Странствующий мастер испытывал полное доверие к тому великому неописуемому и непознаваемому, что иногда на миг бросало некий чудный отблеск на его творчество и опять уходило в тень. Для обозначения этого «отблеска» был выработан особый эстетический термин югэн – «сокровенная суть», «сокровенно прекрасное», «внутреннее изящество». Принцип югэн связан с категорией японской поэтики ёдзё, означающей, что смысл стихотворения и содержательно, и эмоционально выходит за рамки текста.[35] Таким образом в Японии эстетически осмысливалось понимание непостижимости мира.
В упоминавшейся выше пьесе «Гробница Комати» странствующие монахи поют митиюки – дорожную песню:
Путь недалёкий!
Мы в скитаниях передохнём
В одичалом поле.
Нам ночлегом – простая скала,
Наша кровля – небо,
В нас прибежище заключено
Истинной правды.[36]
Иными словами, «странствие в митиноку» для традиционного художника – это медленное, кропотливое, углублённое прохождение через стадии духовного роста.
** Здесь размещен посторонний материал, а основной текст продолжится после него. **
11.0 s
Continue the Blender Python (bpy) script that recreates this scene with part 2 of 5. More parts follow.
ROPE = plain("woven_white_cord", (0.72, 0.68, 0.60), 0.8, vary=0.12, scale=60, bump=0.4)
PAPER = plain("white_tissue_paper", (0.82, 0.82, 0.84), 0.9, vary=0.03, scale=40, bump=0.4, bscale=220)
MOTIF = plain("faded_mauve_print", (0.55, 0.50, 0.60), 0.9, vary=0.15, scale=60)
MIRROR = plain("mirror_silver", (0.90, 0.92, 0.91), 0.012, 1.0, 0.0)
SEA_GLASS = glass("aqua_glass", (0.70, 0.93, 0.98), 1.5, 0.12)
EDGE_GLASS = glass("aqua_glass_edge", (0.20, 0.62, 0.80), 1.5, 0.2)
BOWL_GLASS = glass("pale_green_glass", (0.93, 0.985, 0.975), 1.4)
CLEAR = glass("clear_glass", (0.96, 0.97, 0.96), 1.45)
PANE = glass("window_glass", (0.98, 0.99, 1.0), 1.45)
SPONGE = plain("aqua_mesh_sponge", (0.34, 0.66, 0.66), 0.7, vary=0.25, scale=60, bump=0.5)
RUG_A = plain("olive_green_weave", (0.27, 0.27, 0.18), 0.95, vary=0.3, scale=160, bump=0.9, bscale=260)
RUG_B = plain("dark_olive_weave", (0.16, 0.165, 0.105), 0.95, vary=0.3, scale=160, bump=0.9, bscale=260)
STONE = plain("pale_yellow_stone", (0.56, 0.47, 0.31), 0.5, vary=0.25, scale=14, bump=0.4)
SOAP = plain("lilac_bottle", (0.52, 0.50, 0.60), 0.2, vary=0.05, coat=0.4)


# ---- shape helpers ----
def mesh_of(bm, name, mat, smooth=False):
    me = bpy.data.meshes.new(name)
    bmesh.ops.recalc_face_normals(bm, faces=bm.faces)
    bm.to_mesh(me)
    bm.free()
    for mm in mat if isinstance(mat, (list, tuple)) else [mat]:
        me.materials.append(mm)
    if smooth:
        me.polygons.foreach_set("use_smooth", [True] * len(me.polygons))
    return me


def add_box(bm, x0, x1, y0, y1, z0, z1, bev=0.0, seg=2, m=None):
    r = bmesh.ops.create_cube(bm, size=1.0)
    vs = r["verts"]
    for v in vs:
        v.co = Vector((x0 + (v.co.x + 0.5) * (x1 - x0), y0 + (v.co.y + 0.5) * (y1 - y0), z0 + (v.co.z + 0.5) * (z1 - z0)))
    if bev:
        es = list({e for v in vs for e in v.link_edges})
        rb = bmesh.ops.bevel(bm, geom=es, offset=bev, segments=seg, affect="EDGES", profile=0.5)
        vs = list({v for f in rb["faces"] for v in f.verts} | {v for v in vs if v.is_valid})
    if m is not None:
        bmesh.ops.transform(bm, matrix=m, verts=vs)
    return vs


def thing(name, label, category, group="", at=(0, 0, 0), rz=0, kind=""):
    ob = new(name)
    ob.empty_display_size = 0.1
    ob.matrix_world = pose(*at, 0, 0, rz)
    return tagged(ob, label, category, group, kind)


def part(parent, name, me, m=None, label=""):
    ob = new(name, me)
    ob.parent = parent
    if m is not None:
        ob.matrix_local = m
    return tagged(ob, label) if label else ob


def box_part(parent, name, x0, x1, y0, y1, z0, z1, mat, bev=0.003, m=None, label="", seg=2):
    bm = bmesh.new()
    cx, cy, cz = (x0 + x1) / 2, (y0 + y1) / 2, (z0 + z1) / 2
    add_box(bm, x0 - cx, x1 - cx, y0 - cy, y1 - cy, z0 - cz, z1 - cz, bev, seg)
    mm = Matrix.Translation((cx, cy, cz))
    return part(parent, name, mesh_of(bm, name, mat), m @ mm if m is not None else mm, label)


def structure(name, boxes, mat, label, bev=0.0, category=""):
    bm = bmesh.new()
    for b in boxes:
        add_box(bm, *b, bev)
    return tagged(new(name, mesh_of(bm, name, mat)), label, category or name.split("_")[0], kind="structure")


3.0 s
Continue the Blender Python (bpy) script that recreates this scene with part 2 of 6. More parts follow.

Ему сопутствуют упоение от ощущения вечной раздвоенности и наслаждение мимолётностью бытия. Одновременно приходит осознание всей тщеты такого наслаждения. Воспитание в себе детскости восприятия вместе с умудрённостью старчества; сосредоточенное переживание длительности пространства и времени, а также физическая и духовная аскеза – такой телесный и духовный опыт вёл к внутреннему преображению мастера. Противоречия эстетических понятий, намеренно подчёркиваемые творцами традиционного искусства гэйдо, имеют разрешение только во внутреннем, скрытом опыте преображения в ходе прохождения Пути. Только такой Путь считался истинным, а преображение художника давало ему право быть творцом.